Task brief: Don't include pictures. Quote the lines below from the first through the line that contains "random.seed(0), np.random.seed(0), noise.seed_set(1)".

Given data:

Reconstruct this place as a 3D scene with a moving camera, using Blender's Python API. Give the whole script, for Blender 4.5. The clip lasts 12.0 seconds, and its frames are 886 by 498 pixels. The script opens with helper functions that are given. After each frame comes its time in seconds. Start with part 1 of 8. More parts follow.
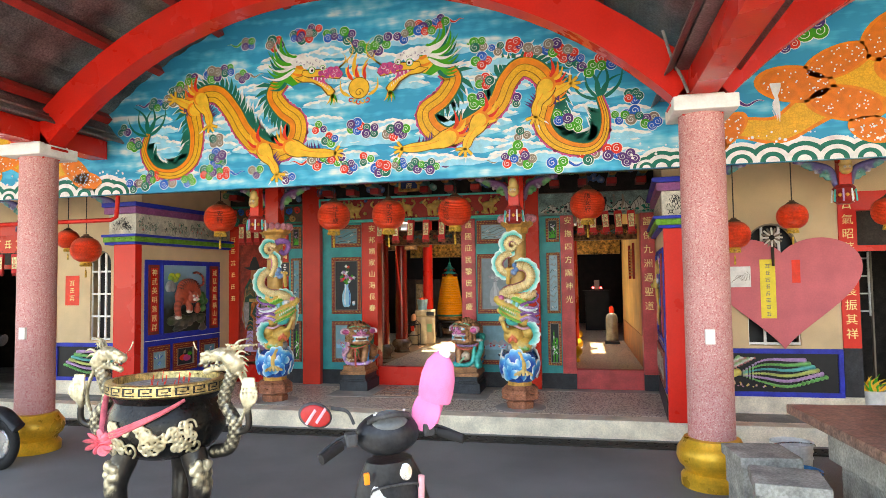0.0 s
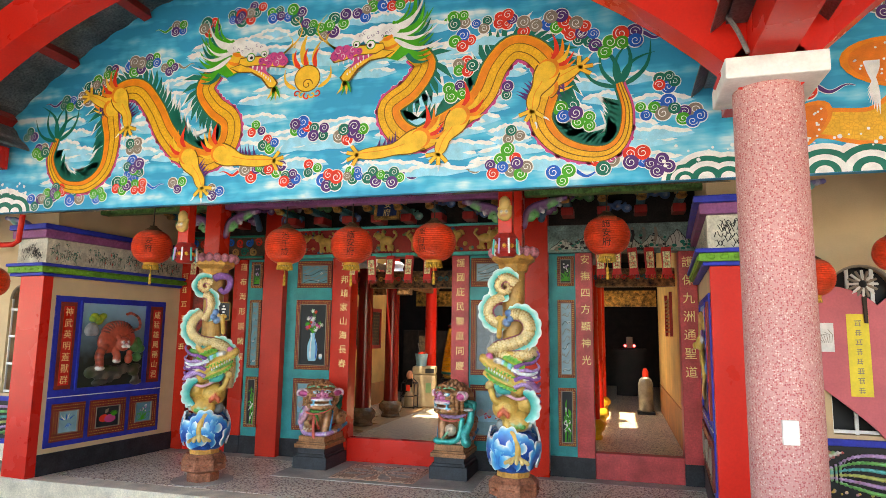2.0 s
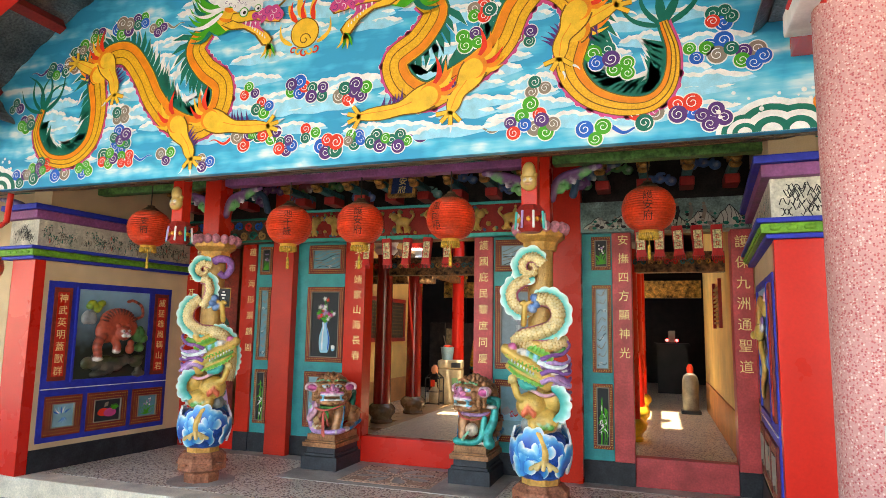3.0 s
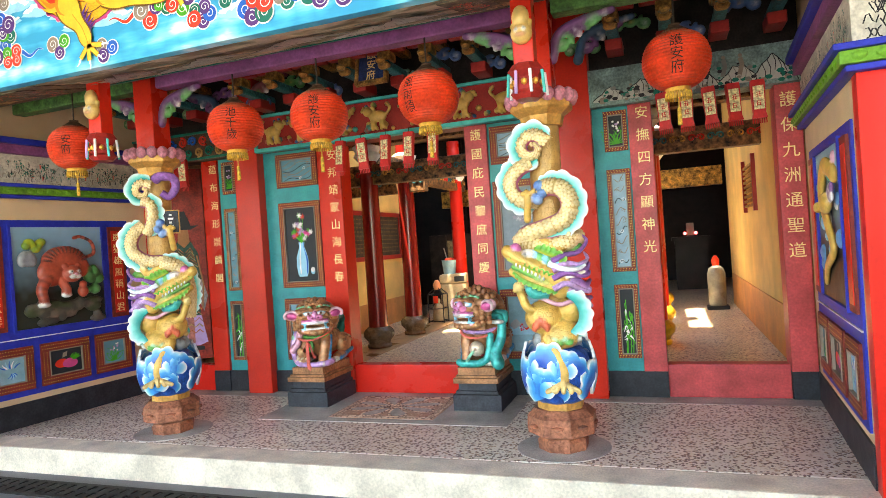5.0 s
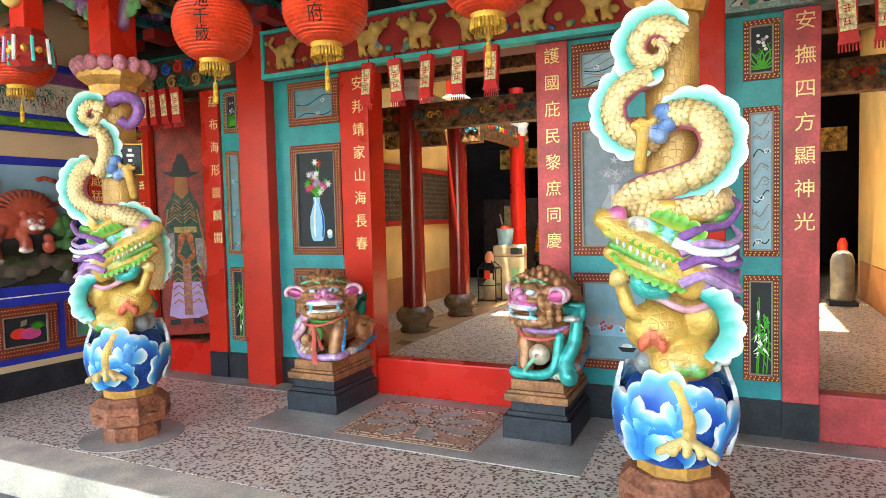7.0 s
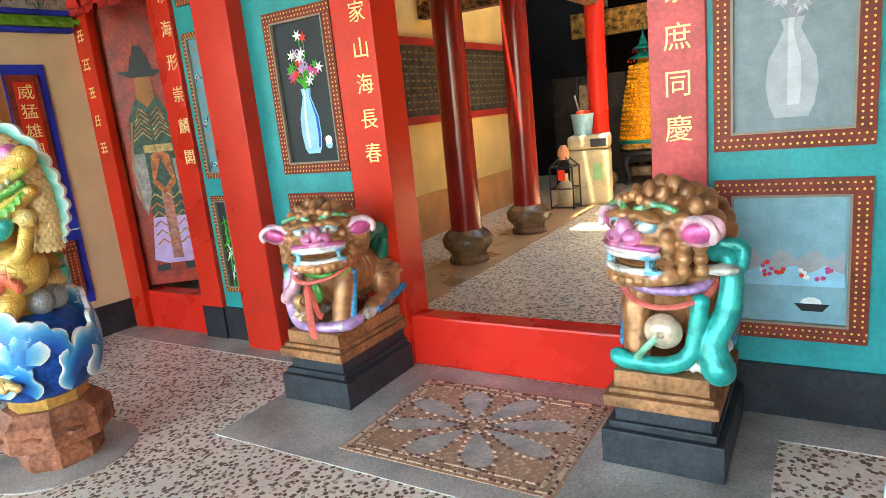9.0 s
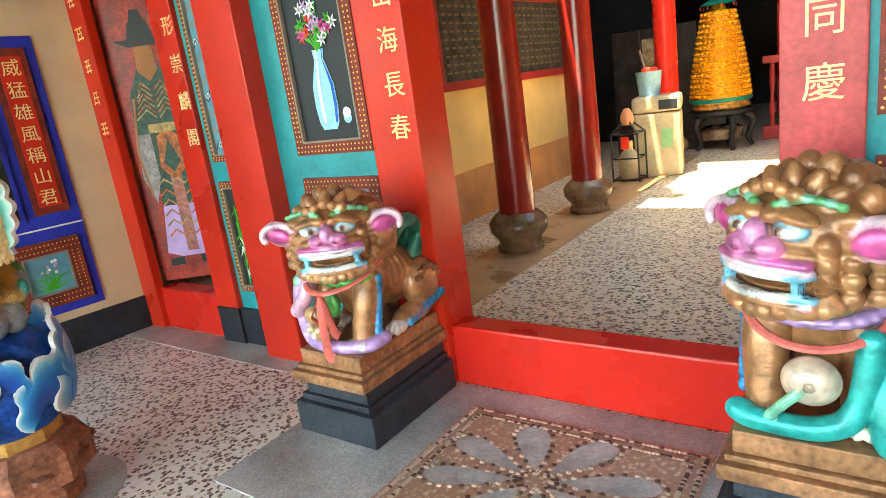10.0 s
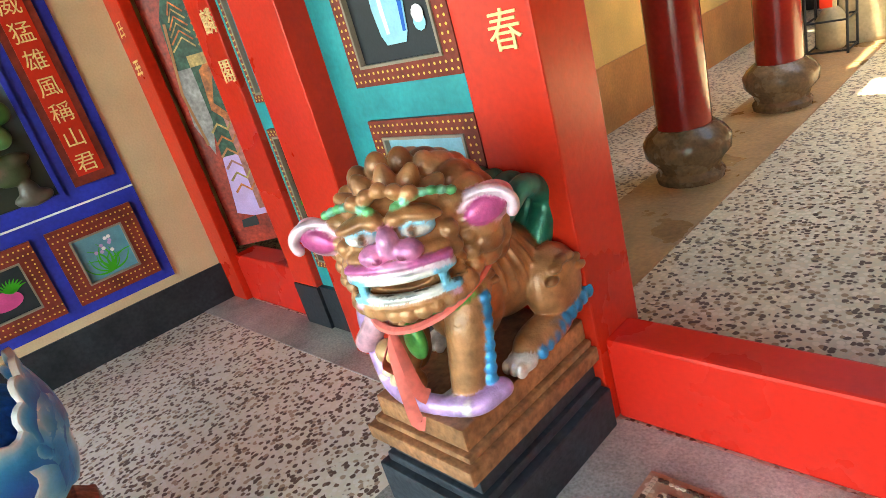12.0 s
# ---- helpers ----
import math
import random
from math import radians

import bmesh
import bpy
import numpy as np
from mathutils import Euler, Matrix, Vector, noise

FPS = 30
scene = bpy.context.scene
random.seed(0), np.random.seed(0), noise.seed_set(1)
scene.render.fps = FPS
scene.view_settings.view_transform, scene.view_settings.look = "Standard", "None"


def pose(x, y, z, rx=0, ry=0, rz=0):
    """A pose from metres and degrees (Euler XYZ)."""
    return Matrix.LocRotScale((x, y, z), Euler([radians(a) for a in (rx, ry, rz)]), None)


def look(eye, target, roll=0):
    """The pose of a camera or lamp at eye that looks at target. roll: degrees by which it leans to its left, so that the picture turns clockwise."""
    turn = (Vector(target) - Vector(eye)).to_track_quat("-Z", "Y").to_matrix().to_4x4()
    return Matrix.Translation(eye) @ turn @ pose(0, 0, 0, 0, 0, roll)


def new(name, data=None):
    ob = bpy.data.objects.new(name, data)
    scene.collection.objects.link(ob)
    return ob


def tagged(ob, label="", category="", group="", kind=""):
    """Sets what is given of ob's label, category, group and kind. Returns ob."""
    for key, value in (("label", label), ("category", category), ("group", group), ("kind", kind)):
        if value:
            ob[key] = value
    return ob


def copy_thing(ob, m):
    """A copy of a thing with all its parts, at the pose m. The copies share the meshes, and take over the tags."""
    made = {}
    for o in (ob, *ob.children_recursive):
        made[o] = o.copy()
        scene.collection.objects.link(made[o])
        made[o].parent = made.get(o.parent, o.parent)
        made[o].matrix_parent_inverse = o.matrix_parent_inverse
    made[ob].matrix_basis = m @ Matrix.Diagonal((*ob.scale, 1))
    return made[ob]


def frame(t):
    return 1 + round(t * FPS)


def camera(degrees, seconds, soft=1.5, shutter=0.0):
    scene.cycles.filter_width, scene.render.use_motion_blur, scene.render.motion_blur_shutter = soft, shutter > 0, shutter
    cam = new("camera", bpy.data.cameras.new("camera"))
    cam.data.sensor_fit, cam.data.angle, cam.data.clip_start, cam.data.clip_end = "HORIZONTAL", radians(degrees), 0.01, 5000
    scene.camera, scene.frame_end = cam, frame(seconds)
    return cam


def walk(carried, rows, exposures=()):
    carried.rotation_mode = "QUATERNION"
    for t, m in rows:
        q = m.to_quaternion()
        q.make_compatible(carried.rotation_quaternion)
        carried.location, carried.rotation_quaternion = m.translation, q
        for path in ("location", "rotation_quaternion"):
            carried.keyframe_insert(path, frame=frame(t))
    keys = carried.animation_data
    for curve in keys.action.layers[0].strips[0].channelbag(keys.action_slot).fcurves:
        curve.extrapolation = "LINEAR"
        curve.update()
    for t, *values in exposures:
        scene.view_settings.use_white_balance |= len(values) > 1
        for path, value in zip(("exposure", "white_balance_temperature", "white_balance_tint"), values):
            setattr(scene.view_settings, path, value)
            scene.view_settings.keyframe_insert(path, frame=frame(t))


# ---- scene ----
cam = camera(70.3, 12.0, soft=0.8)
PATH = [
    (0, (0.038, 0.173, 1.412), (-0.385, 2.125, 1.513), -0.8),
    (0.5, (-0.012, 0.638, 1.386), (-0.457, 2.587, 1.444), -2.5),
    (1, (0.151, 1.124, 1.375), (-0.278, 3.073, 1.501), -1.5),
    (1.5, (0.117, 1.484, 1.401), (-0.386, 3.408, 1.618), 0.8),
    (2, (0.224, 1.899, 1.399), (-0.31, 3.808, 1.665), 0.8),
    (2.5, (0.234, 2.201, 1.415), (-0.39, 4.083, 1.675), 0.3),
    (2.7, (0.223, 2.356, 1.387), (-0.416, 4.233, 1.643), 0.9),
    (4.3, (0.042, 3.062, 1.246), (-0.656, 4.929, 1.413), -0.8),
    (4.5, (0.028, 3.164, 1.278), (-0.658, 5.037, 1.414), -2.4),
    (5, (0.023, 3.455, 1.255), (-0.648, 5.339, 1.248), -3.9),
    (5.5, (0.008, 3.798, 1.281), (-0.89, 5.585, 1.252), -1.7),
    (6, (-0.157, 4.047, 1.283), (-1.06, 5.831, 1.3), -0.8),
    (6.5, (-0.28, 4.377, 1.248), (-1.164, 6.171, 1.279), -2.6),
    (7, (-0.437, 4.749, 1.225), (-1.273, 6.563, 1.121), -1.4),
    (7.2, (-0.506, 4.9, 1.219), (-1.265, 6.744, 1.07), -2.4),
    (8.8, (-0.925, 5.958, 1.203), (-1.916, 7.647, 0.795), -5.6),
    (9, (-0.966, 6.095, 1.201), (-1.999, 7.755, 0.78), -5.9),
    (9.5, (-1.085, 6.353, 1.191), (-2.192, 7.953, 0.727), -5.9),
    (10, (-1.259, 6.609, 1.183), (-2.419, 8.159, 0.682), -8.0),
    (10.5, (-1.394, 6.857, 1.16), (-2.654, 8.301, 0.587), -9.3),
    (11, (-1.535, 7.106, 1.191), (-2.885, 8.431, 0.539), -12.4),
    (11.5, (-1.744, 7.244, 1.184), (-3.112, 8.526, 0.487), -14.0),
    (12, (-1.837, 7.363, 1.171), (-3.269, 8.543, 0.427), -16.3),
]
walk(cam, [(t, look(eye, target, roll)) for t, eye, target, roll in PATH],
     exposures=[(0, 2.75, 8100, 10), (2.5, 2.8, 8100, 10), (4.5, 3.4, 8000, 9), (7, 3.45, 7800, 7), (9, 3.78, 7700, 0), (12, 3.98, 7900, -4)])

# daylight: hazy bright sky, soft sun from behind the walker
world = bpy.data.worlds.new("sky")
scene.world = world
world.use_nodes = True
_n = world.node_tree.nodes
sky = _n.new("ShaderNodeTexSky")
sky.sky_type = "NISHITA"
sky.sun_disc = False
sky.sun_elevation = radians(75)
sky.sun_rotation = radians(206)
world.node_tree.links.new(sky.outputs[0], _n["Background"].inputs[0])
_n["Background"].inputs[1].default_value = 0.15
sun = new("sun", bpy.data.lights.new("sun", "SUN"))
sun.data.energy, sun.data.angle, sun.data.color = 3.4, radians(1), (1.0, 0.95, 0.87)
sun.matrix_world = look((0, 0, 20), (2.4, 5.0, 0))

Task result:
Reconstruct this place as a 3D scene with a moving camera, using Blender's Python API. Give the whole script, for Blender 4.5. The clip lasts 12.0 seconds, and its frames are 886 by 498 pixels. The script opens with helper functions that are given. After each frame comes its time in seconds. Start with part 1 of 8. More parts follow.
0.0 s
2.0 s
3.0 s
5.0 s
7.0 s
9.0 s
10.0 s
12.0 s
# ---- helpers ----
import math
import random
from math import radians

import bmesh
import bpy
import numpy as np
from mathutils import Euler, Matrix, Vector, noise

FPS = 30
scene = bpy.context.scene
random.seed(0), np.random.seed(0), noise.seed_set(1)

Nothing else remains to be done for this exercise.